The native sea urchin (Heliocidaris erythrogramma) has also increased in abundance, possibly due to fishing activities that remove its predators, such as rock lobsters (Jasus edwardsii) (Brereton, pers comm., 2010) and wrasse species (Labridae family) (Flukes, pers comm., 2014; Gowlett-Holmes, pers comm., 2014). H. erythrogramma form into large aggregations, known as barrens, that remove larger macroalgae (potential handfish spawning substrate) from the reef resulting in overgrazed habitat (Edgar, 1997) with low productivity and biodiversity (Valentine and Johnson, 2005).

4.2.2 Pollution and siltation of waterways
Anthropogenic activities such as land clearing, land reclamation, dredging, port construction, damming and industrial and urban waste inputs often have significant impacts on estuarine ecosystems and can lead to increases in run-off and sediment loads and reductions in water quality, habitat quality and availability, and fish abundance (Edgar et al., 2000). The Derwent Estuary is no exception. After the city of Hobart was established on the western bank of the Derwent in the early 1800s extensive land clearing and agriculture development commenced, followed by the damming of the river (Butler, 2006). A rapidly expanding population led to increases in industrialisation and urbanisation around the shores of the Derwent Estuary during the 20th century (Butler, 2006). Discharges into the Derwent River increased considerably throughout the first two centuries of European settlement in the catchment (Butler, 2006).
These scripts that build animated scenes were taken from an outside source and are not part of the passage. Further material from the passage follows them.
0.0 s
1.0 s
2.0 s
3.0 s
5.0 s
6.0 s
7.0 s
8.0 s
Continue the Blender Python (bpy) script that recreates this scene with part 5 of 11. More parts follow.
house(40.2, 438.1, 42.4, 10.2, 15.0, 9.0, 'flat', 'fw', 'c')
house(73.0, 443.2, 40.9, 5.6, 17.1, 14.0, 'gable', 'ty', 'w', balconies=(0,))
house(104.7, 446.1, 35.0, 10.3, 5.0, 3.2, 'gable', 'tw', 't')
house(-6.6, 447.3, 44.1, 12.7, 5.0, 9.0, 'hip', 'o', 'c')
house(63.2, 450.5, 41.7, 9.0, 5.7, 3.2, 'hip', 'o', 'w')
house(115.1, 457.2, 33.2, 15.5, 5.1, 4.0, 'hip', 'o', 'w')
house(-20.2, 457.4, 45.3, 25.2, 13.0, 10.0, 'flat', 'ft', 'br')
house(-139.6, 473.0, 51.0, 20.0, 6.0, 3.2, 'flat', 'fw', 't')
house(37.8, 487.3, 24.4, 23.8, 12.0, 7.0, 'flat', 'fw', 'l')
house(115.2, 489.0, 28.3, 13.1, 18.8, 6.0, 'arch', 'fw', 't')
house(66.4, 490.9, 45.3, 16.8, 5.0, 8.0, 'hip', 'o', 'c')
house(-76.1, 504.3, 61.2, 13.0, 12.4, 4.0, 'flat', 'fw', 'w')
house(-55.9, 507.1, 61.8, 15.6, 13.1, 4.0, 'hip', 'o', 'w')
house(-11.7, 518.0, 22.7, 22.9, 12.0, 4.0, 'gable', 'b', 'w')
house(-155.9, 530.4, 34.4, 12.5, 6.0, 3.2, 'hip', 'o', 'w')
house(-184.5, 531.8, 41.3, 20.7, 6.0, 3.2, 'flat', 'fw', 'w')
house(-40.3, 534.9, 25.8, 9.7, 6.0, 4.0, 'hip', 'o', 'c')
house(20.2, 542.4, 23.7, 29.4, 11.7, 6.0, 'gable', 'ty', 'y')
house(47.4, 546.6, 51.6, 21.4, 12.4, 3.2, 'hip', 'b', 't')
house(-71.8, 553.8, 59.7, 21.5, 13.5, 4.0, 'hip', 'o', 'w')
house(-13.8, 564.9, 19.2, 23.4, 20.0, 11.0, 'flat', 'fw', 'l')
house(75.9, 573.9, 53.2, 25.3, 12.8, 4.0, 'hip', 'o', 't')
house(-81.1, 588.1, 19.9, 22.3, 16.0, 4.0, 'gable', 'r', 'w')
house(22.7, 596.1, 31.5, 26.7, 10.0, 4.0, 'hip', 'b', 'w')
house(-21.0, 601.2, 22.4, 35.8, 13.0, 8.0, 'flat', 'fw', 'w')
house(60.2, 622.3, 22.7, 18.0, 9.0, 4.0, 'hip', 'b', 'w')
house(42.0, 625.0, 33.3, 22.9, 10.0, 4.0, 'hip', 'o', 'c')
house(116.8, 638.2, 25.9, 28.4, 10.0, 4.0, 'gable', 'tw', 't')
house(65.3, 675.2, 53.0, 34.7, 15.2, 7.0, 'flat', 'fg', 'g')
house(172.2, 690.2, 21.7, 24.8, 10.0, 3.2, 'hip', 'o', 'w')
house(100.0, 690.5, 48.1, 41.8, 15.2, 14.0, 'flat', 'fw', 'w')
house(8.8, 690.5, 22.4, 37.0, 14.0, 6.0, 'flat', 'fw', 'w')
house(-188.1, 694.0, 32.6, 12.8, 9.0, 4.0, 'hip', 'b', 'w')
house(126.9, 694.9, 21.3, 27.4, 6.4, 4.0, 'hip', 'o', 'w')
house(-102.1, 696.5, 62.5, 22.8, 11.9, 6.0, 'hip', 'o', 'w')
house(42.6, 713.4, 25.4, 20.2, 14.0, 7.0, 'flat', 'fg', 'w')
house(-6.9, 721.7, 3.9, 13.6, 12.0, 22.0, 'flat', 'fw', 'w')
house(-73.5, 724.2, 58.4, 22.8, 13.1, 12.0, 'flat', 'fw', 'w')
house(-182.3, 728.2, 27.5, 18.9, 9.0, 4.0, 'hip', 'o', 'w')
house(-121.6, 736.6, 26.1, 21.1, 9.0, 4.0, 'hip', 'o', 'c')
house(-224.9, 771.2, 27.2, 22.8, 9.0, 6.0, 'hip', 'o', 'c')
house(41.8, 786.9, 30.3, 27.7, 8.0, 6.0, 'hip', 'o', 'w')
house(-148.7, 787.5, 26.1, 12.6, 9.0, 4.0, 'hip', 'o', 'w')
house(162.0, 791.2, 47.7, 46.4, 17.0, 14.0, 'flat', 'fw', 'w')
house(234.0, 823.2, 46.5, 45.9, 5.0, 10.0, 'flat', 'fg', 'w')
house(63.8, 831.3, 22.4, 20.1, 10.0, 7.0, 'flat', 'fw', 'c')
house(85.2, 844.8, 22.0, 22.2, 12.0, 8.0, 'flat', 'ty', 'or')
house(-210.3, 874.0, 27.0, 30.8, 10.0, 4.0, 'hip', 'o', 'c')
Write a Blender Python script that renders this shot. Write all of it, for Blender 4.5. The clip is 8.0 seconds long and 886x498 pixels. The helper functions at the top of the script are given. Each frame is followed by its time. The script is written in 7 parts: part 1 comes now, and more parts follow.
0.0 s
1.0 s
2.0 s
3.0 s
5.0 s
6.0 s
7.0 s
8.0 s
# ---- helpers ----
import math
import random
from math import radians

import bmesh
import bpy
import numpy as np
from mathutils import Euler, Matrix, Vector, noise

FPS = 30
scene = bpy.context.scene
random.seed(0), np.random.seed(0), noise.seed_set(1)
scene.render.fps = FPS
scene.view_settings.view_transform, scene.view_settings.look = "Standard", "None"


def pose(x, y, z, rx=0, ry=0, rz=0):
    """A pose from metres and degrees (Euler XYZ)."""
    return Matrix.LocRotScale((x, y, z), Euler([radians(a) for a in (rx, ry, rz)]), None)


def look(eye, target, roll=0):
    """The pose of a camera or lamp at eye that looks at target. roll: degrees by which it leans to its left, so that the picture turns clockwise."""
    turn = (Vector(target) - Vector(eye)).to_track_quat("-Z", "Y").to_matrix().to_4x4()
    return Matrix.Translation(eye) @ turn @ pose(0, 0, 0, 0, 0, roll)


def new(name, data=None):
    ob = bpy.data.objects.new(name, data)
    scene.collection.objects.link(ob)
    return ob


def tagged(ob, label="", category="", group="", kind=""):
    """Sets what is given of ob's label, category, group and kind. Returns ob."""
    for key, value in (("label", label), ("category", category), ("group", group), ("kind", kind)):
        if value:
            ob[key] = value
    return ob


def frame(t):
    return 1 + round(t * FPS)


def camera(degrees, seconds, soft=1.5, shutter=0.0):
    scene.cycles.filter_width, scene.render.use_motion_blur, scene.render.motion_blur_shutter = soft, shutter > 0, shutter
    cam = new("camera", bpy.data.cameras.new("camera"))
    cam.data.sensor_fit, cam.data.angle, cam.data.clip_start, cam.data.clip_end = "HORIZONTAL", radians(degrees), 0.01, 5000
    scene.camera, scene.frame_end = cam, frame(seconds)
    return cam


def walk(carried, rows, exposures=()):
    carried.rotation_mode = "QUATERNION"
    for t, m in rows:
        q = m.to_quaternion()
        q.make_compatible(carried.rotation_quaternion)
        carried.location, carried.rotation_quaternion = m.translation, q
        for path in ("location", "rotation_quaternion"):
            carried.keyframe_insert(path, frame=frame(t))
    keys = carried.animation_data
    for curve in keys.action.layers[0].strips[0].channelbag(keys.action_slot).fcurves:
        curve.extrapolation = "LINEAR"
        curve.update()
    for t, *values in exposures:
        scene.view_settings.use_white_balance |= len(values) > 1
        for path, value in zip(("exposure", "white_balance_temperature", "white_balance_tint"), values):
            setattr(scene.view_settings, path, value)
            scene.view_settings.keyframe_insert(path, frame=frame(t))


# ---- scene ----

The Derwent Estuary has been identified as one of the most heavily polluted waterways in the world with high concentrations of heavy metals in the estuary's soft sediments (Whitehead et al., 2013). Historic sources of contamination include a zinc smelter and paper and pulp mill which operated along the estuary in the 1900s, while current sources include sewage, storm water, contaminated ground water from the zinc smelter, and aerial emissions (Whitehead et al., 2013). Toxicity effects to fish from exposure to metals are influenced by a range of biogeochemical, cellular, physiological and anatomical characteristics, and thus vary from species to species (Newman, 2003). Documented impacts to fish from exposure of the gills to dissolved or colloidal metals include disruptions and/or alterations to gas exchange, ammonia excretion, ion regulation and osmotic regulation (Newman, 2003) as well as structural lesions and other functional disturbances (Jezierska & Witeska, 2006).
Due